Выбрать главу

Он целует Дездемону, и живая часть его сознания отзывается в нем страданием и болью, он плачет. В этот момент он почти готов отступить. Но очередное непосильное эмоциональное потрясение - неизвестно откуда взявшееся в его мозгу намерение убить ту, кого он так любит, - это страшное потрясение, лишь на минуту благотворно оживив его сознание, окончательно разрушает его, провоцируя в нем начало второго приступа...

*

Признак N17. С удороги отдельных групп мышц, движения глаз, дерганья головы и туловища, издавания каких-либо звуков.

Она просыпается от его поцелуя. "Вы молились на ночь, Дездемона?" - "Да, мой господин". - "Если вы вспомните о каком-нибудь преступлении, еще не примиренном с небом и милосердием божиим, немедленно молитесь о его отпущении".

О преступлении? О чем он говорит? Нет-нет, это сон. Это какое-то недоразумение.

"Ну, молитесь же, и поскорей. Я отойду в сторону. Мне не хотелось бы убить твой неподготовленный дух".

Она не ослышалась? Он говорит об убийстве?

"Да умилосердится же надо мною небо!" - испуганно говорит Дездемона.

"Аминь - от всей души!" - следует строгий ответ.

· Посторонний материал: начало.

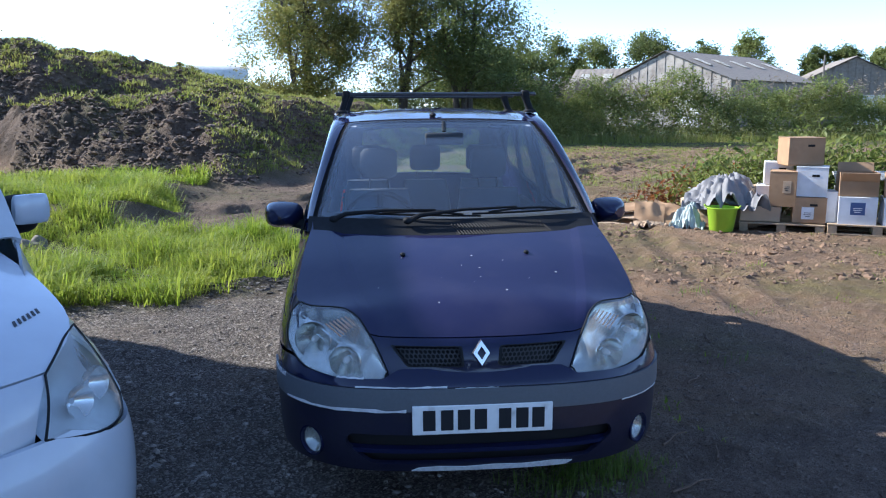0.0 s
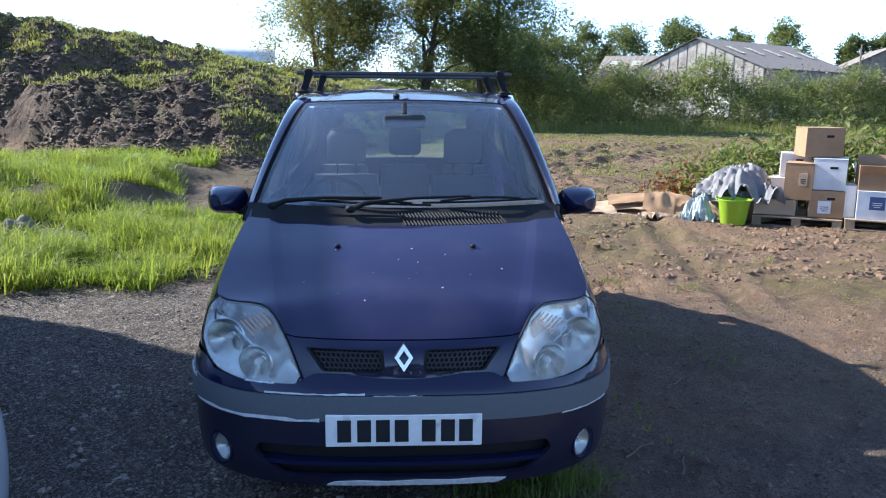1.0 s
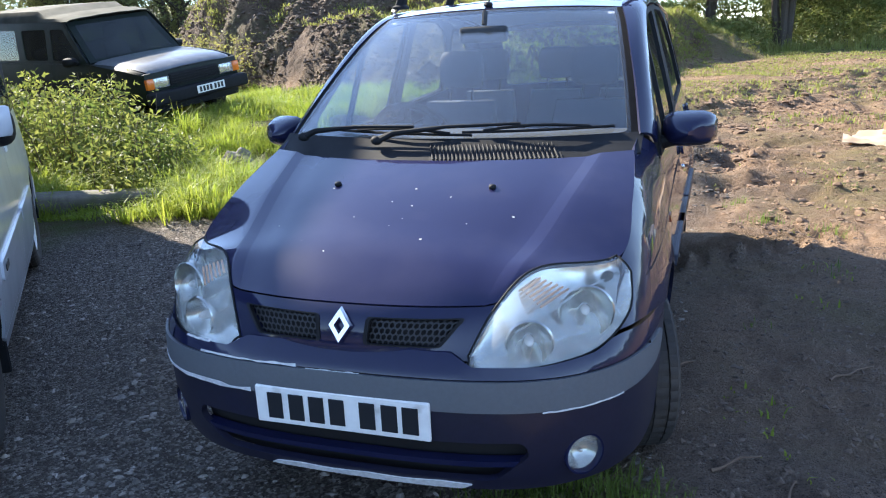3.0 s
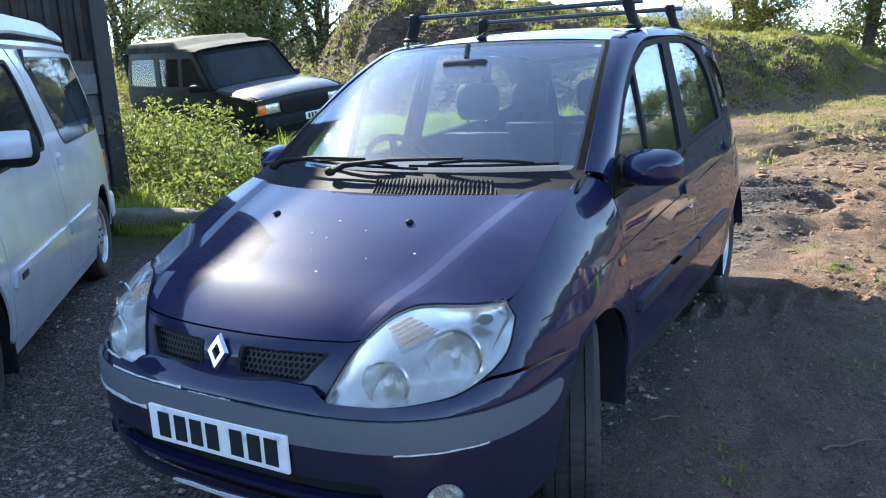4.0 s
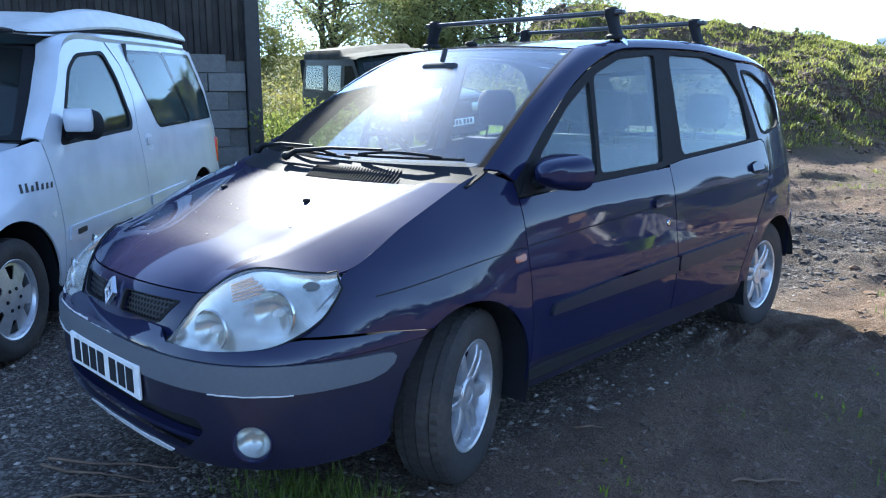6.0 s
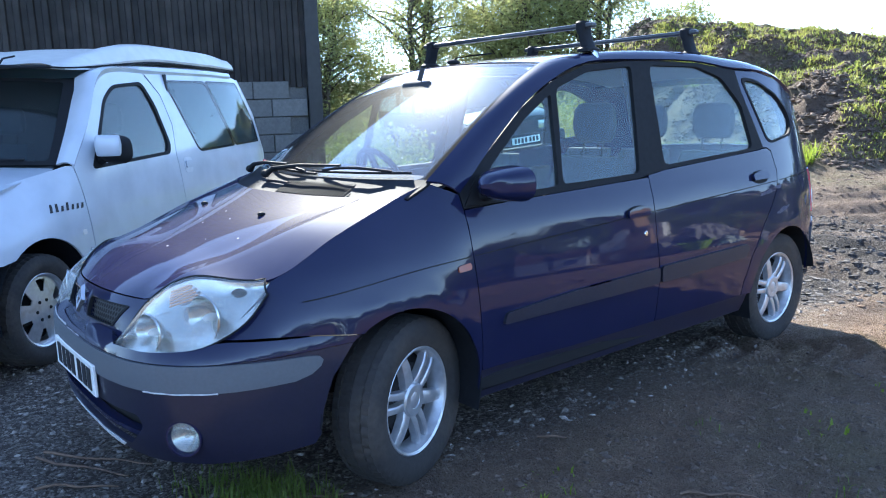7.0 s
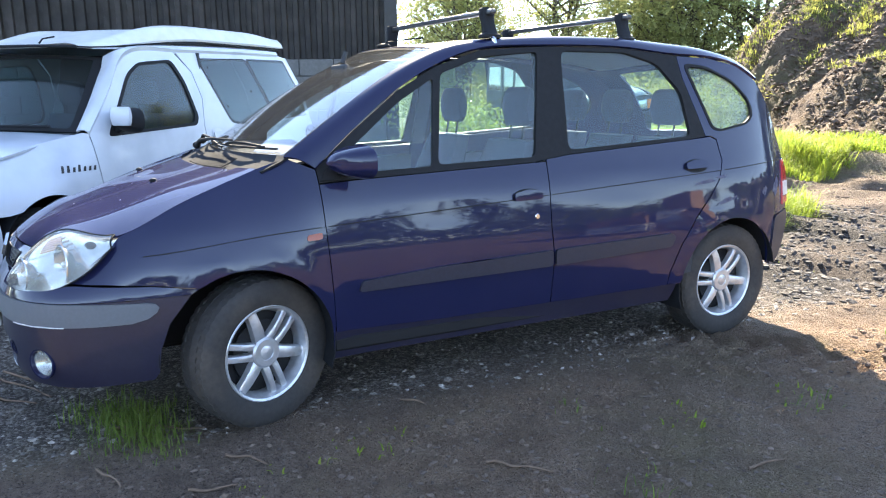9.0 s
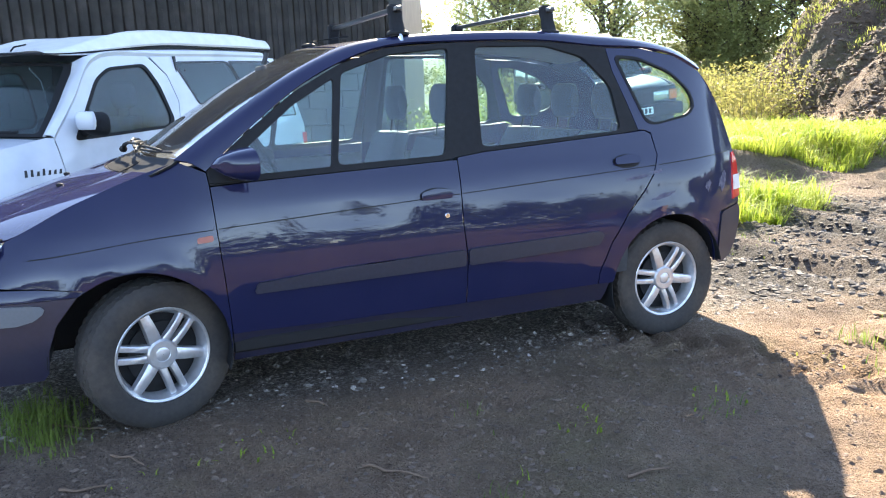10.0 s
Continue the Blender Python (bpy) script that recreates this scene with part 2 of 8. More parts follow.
def glass_mat(name, tint=(0.85, 0.9, 0.9), film=0.08, dust=0.05, haze=(0.5, 0.5, 0.48), gloss=0.95, bloom=0.0, base=0.045):
    """A thin pane: clear to light, mirror by Fresnel, a little dust on it; bloom: the share of a greasy film that spreads the glare."""
    m = bpy.data.materials.new(name)
    m.use_nodes = True
    nt = m.node_tree
    nt.nodes.remove(nt.nodes["Principled BSDF"])
    tr = nt.nodes.new("ShaderNodeBsdfTransparent")
    tr.inputs[0].default_value = (*tint, 1)
    gl = nt.nodes.new("ShaderNodeBsdfGlossy")
    gl.inputs["Roughness"].default_value = film
    df = nt.nodes.new("ShaderNodeBsdfDiffuse")
    df.inputs[0].default_value = (*haze, 1)
    fr = nt.nodes.new("ShaderNodeLayerWeight")
    fr.inputs[0].default_value = 0.5
    pw = nt.nodes.new("ShaderNodeMath")
    pw.operation = 'POWER'
    pw.inputs[1].default_value = 4.5
    nt.links.new(fr.outputs["Facing"], pw.inputs[0])
    mul = nt.nodes.new("ShaderNodeMath")
    mul.operation = 'MULTIPLY_ADD'
    mul.inputs[1].default_value, mul.inputs[2].default_value = gloss, base
    nt.links.new(pw.outputs[0], mul.inputs[0])
    m1 = nt.nodes.new("ShaderNodeMixShader")
    nt.links.new(mul.outputs[0], m1.inputs[0])
    nt.links.new(tr.outputs[0], m1.inputs[1])
    nt.links.new(gl.outputs[0], m1.inputs[2])
    co = nt.nodes.new("ShaderNodeTexCoord")
    nz = nt.nodes.new("ShaderNodeTexNoise")
    nz.inputs["Scale"].default_value = 3.0
    nz.inputs["Detail"].default_value = 6
    nt.links.new(co.outputs["Object"], nz.inputs["Vector"])
    rp = nt.nodes.new("ShaderNodeMapRange")
    rp.inputs[1].default_value, rp.inputs[2].default_value = 0.3, 0.8
    rp.inputs[3].default_value, rp.inputs[4].default_value = dust * 0.3, dust * 1.7
    nt.links.new(nz.outputs[0], rp.inputs[0])
    m2 = nt.nodes.new("ShaderNodeMixShader")
    nt.links.new(rp.outputs[0], m2.inputs[0])
    if bloom:
        g2 = nt.nodes.new("ShaderNodeBsdfGlossy")
        g2.inputs["Roughness"].default_value = 0.42
        m3 = nt.nodes.new("ShaderNodeMixShader")
        m3.inputs[0].default_value = bloom
        nt.links.new(m1.outputs[0], m3.inputs[1])
        nt.links.new(g2.outputs[0], m3.inputs[2])
        m1 = m3
    nt.links.new(m1.outputs[0], m2.inputs[1])
    nt.links.new(df.outputs[0], m2.inputs[2])
    nt.links.new(m2.outputs[0], nt.nodes["Material Output"].inputs[0])
    return m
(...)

Надежда вспыхивает стремительно. "Раз вы говорите так, я надеюсь, что вы не убьете меня".

Но Отелло молчит.

Почему он молчит? Что с ним? Почему его молчание так зловеще? Он страшно вращает глазами, она боится его.

"Вы становитесь зловещим, когда так вращаете глазами"...

Увы.

Это вращение глазами - вовсе не картинка средневековых ужасов. Это очень тревожный симптом - начало следующего эпилептического припадка. Очень скоро последуют судороги отдельных мышечных групп, а также непроизвольное издавание звуков...

"Подумай о своих грехах". - "Мои грехи - моя любовь к вам".

За это ты и умрешь, звучит приговор Отелло.

"Противоестественна та смерть, которая убивает за любовь", - в ужасе говорит Дездемона.

Слова Дездемоны слабым лучом проникают в его помраченное сознание. Он чувствует: что-то не так в ее словах. Что-то не так в его голове. Что с ним?

Он смотрит на нее. Еще пару секунд ей кажется, что вот-вот все изменится, что Отелло придет в себя, ужаснувшись болезненному наваждению!..

Но... нет.

Страшное психическое перенапряжение окончательно ломает и без того воспаленное сознание Отелло. В дополнение к непроизвольному вращению глаз он начинает кусать губы, его тело начинает сотрясаться.

Болезненное состояние мужа настолько сильно и настолько пугающе, что Дездемона вскрикивает:

"Почему кусаете вы так свою нижнюю губу? Какая-то бушующая в крови страсть сотрясает все ваше существо. Это страшные предвестники, но я надеюсь, я надеюсь, что они не для меня".

Молчи, кричит Отелло, больше ни слова! "Тот платок, который я так любил и отдал тебе, ты отдала Кассио", "берегись, берегись клятвопреступления: ты на смертном одре".

Но ведь не сейчас же я умру, в ужасе восклицает Дездемона.

Сейчас же, следует неумолимый ответ.

При этих словах горло Отелло начинает издавать непроизвольные звуки (очередной неумолимый симптом нового припадка), которые он принимает за стоны:

"Сейчас же. Поэтому добровольно покайся в грехе. Ибо, если ты будешь клятвенно отрицать каждый пункт обвинения, это не поколеблет и не задушит во мне того крепкого убеждения в твоей виновности, которое исторгает у меня стоны. Ты умрешь".

*

Наступает самая страшная сцена в пьесе. И никакой романтической прелести, никаких мелодраматических дешевых эффектов здесь нет и не может быть.

Чудовищным выглядит даже одно только предположение режиссера Анатолия Эфроса: "А может быть, сделать само убийство вопреки всем традициям очень, очень тихим... Дездемона совершенно не станет сопротивляться. Ведь если Отелло не любит ее, то и жизнь ей не дорога".

Такие предположения невозможно даже допускать, не то что включать в книгу! Хотя бы потому, что удушение руками - это всегда сопротивление жертвы, если, конечно, жертва не оглушена. Сопротивление инстинктивное, непроизвольное, но при этом всегда изо всех сил. По-другому не бывает. И это всегда некрасиво и страшно. Уродливо и жутко. И совсем уже тяжко, когда убийство совершает не отвечающий за себя больной человек.

Вот почему любая попытка романтизировать эту жуть становится гадкой пошлостью.